For those of you who haven’t been around a three year old for a while, let me
refresh your memories.
It
is times of great joy interrupted by frequent meltdowns, tantrums, picky
eating, potty training lapses, and did I mention tantrums? So I do what I often
do when I am confused about something in my life. I got a book. The book is
entitled “The happiest Toddler on the Block.”
As
I read it…a light went on…an “ah ha” moment. Now I get it…now I see what God
has been trying to do with this book. You see, one of the most effective
parenting or grand-parenting techniques is what this book calls “side-door
messages.” The theory is that toddlers (and we never really outgrow that stage
of life…we are all still toddlers at some level) toddlers believe what they
OVERHEAR more than what is said directly to them.
So…the
idea is that you allow the toddler to overhear you whispering about him or her,
praising their good behaviors to someone else. Second, you use stories,
fairytales and myths that have important messages embedded within them that are
age appropriate, allowing the toddler to figure out what it means to him or
her.
Hmmm…does
any of that sound familiar? This morning we are allowed to eavesdrop on God and
God’s Son. Jesus, the Bible says, took Peter and John and James up on the
mountain to pray. The story is told that we might overhear it and go with them
to that mountaintop. We are there as Jesus is transfigured. We watch the
appearance of his face change, and his clothes become dazzling white.
Now
we eavesdrop on a conversation between Jesus, Moses and Elijah. They are having
a conversation about what Jesus plans to accomplish in Jerusalem. What are
those plans? The story doesn’t say. We are not allowed to overhear that part of
the conversation. Why not?
Like
with our toddlers, I think God wants us to use our imagination this morning to
find the meaning. If we can understand Jesus’ purpose in going to
Jerusalem…just maybe we can understand our purpose in living. If we can imagine
the conversation between these three…Moses who led God’s people out of slavery
into a new, promised life, Elijah who risked his life by speaking the truth to
those who didn’t want to hear it and Jesus…if we can imagine the conversation
between these three Jews…these three prophets of Islam…these three Christian
icons…
…can’t
you just imagine the stories they shared about their shared experiences, about
God’s call in their lives.
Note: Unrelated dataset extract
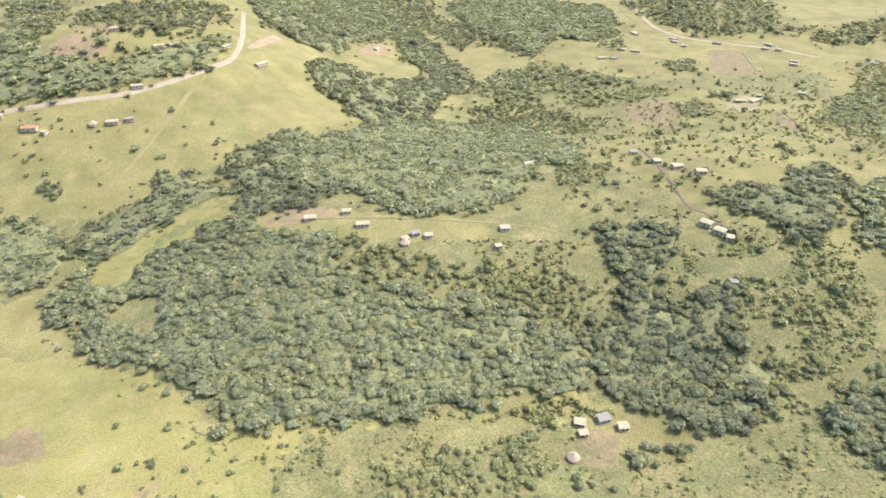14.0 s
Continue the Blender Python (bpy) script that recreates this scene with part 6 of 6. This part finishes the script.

Use your imagination to hear them laugh and hear
them cry. See the body language Moses uses when he tells the story of the
burning bush…
…the
look on Elijah’s face when he tells of hiding from the armies of Jezebel,
despairing…asking God to take his life, watch his face as he tells of the Lord
passing by, of the great and strong wind that rent the mountains, and broke in
the rocks…imagine the smile on Elijah’s face as he tells of that moment when he
realized the Lord was not in the wind, not in the earthquake, not in the fire
but in a still small voice."
Now…imagine
Jesus…listening intently as Moses and Elijah tells their stories…strengthened
in his own resolve to do what he must do in Jerusalem.
God
gave us this book so that we could eavesdrop on that and hundreds of other
conversations. We are allowed to overhear these stories being told so that we
can find the answer to the questions of our own lives…
…and
then the story ends with much of the mystery in which it began…a cloud came and
overshadowed them; and they were terrified as they entered the cloud. Then from
the cloud came a voice that said, “This is my Son, my Chosen; listen to him!”
When the voice had spoken, Jesus was found alone. And they kept silent and in
those days they told no one any of the things they had seen.
BUT
in our days…they have told all of us of the things that they had seen so that
we can become the happiest toddlers on the block.